Shalom! Soon it will be the Jewish festival of Purim (Wednesday night, Feb 28). The Talmud poses the question: Why don’t we sing Hallel (biblical praises of God) on Purim? Various answers are proposed: 1) Rabbi Isaac says that we don’t say Hallel when recalling a miracle that occurred outside the Holy Land. 2) Rabbi Nahman suggests that the reading of the Megilla constitutes Purim’s Hallel so we don’t need to say the real Hallel as well. 3) Rava, another Sage, however, has a darker reading and a very clever reason. He says that it would be inappropriate to sing Hallel on Purim. Hallel contains the words “Praise you servants of the Eternal” (Psalms 113:2) and this does not ring true with our experience on Purim when, even at the end of Megillat Esther, the Jews are still the servants of Ahasuerus. Rava is telling us that despite all the singing, dancing and general merriment at the end of Megillat Esther something is fundamentally wrong with the world that Purim.

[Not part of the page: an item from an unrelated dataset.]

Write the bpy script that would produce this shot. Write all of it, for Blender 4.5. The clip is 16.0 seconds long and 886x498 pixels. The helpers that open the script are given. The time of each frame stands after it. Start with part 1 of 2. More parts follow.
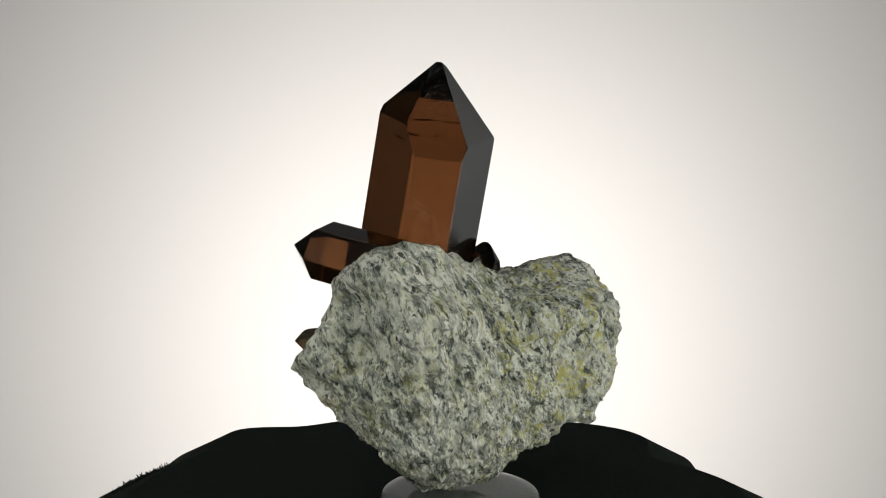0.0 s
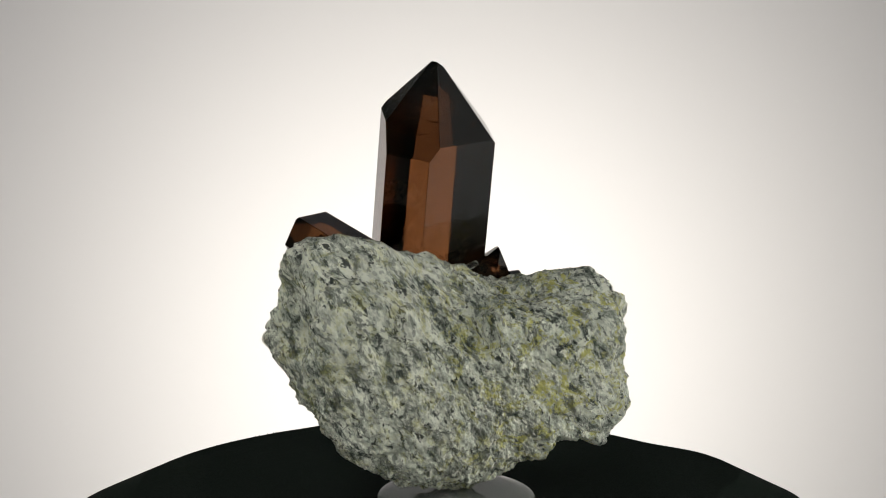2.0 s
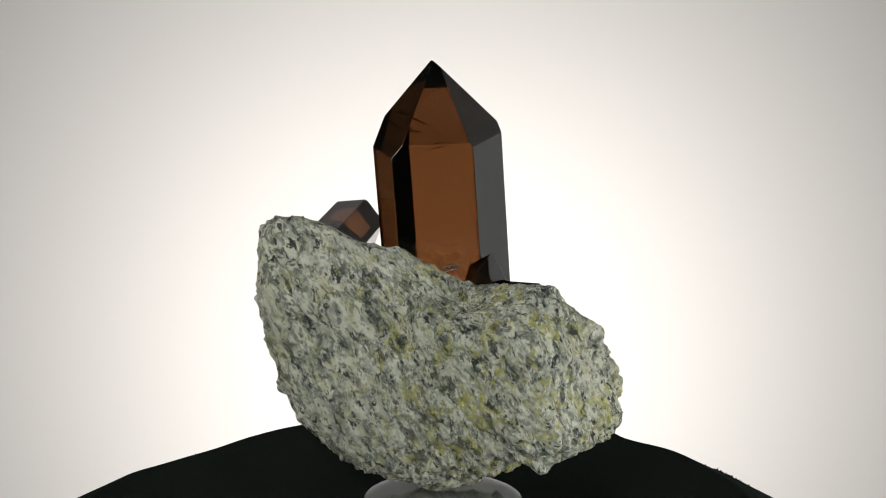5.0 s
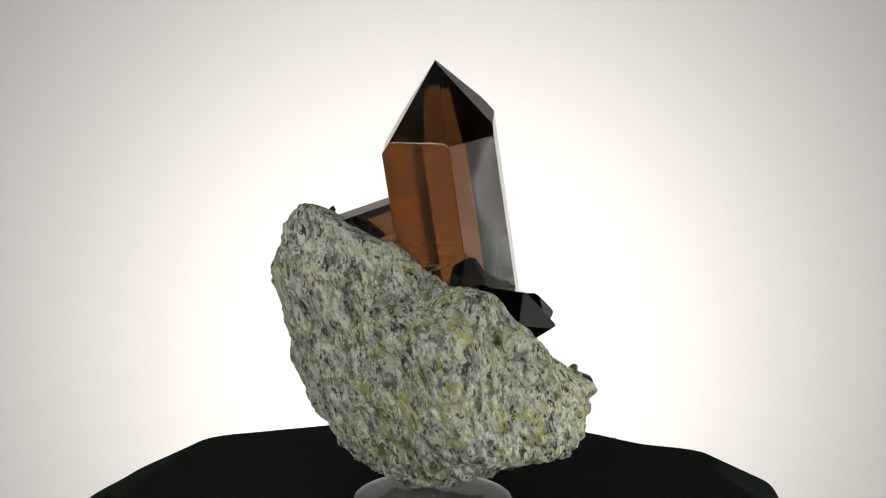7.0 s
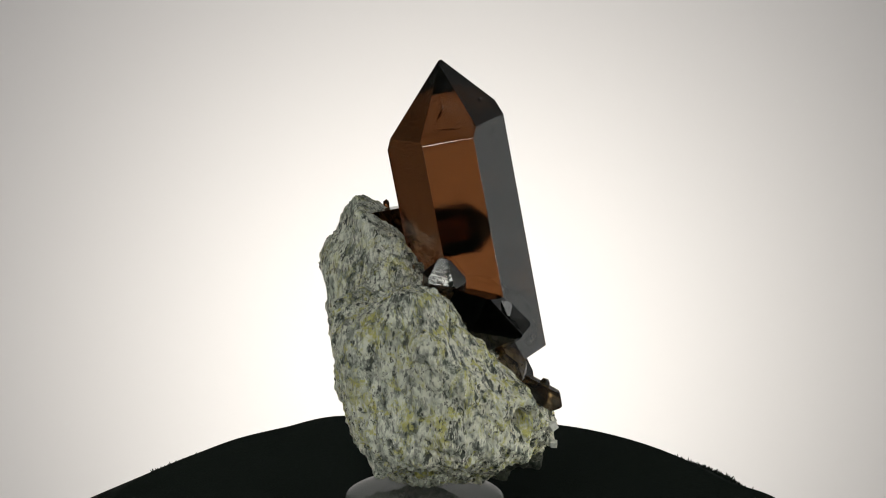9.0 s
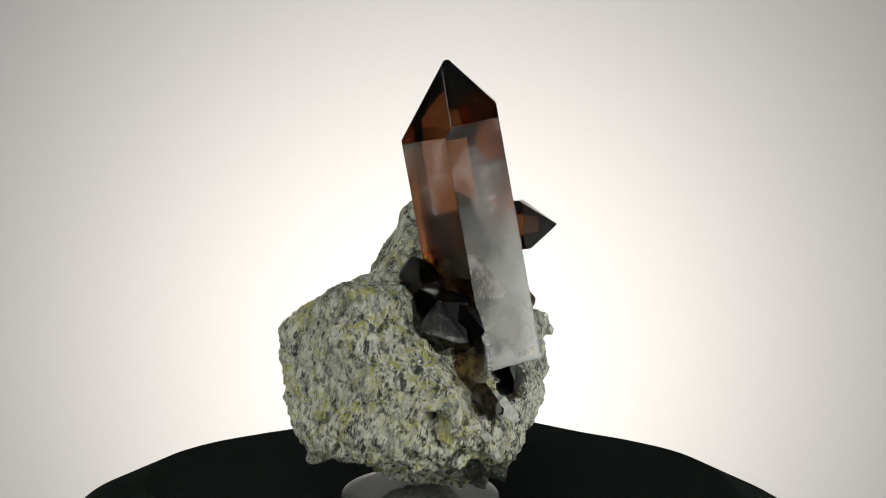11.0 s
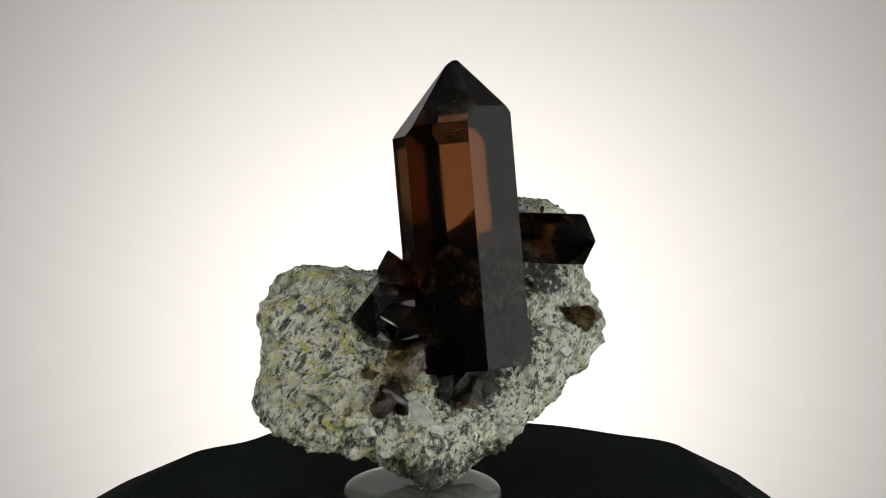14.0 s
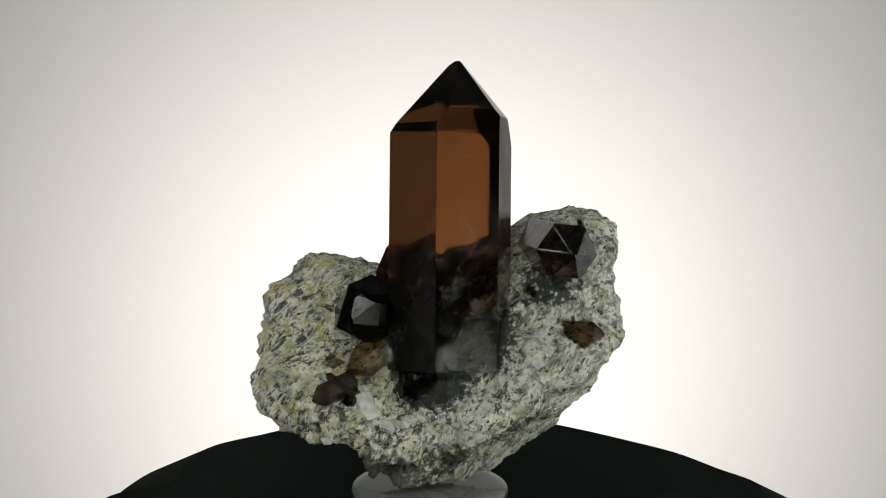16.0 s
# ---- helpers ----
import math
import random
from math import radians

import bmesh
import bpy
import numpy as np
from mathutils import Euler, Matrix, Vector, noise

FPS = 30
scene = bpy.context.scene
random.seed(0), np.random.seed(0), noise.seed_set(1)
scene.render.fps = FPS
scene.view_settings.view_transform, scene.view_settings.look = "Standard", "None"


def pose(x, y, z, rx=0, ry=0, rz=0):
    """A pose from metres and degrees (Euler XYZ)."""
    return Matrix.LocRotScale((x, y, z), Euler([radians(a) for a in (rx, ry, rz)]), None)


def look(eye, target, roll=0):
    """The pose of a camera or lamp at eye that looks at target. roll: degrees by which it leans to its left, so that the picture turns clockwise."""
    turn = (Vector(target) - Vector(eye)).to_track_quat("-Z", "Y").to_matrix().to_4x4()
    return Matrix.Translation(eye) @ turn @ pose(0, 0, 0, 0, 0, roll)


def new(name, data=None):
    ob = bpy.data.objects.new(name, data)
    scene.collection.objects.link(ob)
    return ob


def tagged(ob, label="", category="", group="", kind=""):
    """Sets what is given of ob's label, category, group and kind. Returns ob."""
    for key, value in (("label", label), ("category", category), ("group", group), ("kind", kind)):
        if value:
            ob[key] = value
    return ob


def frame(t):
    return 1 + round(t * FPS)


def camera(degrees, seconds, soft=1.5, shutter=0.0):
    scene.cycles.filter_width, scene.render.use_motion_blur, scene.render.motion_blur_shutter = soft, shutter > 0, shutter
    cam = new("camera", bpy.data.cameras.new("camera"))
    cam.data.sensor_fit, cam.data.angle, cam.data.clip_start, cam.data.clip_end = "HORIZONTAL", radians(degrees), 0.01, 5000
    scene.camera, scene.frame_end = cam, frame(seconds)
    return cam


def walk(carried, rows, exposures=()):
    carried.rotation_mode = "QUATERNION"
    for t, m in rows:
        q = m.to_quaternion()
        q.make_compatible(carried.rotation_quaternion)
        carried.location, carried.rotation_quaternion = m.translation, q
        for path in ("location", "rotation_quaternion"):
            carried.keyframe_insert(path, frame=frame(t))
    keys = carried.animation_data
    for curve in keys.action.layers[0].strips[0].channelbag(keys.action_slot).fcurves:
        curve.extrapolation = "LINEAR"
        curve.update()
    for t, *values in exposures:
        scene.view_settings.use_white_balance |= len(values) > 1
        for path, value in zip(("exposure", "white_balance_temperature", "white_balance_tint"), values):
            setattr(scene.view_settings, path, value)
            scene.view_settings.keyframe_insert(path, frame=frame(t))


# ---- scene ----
U = 0.0045            # one modelling unit in metres
TOP = -13.6           # height of the draped turntable top, in units below the point looked at
SPIN = 14.287         # degrees a second, clockwise seen from above
SECONDS = 16.0
CORE = (1.2, 0.4, -5.0)  # the middle of the rock, in units


def place(x, y, z):
    """Modelling units to metres, the top of the cloth at height 0."""
    return Vector((x * U, y * U, (z - TOP) * U))


# ---- camera ----
TILT = radians(10.74)
cam = camera(25.48, SECONDS, soft=1.0)
AIM = place(0, 0, 0)
EYE = AIM + Vector((0, -math.cos(TILT), math.sin(TILT))) * 0.45
STILL = look(EYE, AIM, 0.63)
walk(cam, [(0, STILL), (SECONDS, STILL)], exposures=[(0, -0.1), (2.5, -0.05), (4, -0.04), (6.5, 0.03), (7, 0.03), (8, -0.04), (9, -0.13), (11.5, -0.13), (12, -0.08), (12.5, -0.03), (14, -0.02), (SECONDS, -0.03)])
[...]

When Rava says that it is inappropriate to sing Hallel on Purim because the Jews are the servants of Ahasuerus rather than the servants of the Eternal, he is also addressing the Jews of his own generation. Ultimately a person can only serve one master, and as subjects of a diaspora ruler they, too, would need to compromise their religious principles to ensure their ongoing survival. In other words, Purim is not about sober reality and in the end we all need to confront what is real.
From Mordecai and Esther to Rava to today we know all too well that a fun holiday does not mask the bitterness, vulgarity and contempt of our present age. And like the Purim story, God’s presence all too often appears eclipsed. We are left seemingly on our own. Or to put it another way, we must decide if we will stand up to wrongdoing. Like Esther, we must determine what we are willing to risk to make the world a place of more justice and equality.
When Esther expresses reservations to Moredacai about sticking her neck out for others, Mordecai reminds her that her exalted position may have been granted precisely for this opportunity to do the right thing. And so, on this Purim, I would ask of each of us: what more can we do to address the wrongs in our world. Who knows? We may be where we are precisely because if we wish we can do something to bring more lasting blessing to our precious, troubled world.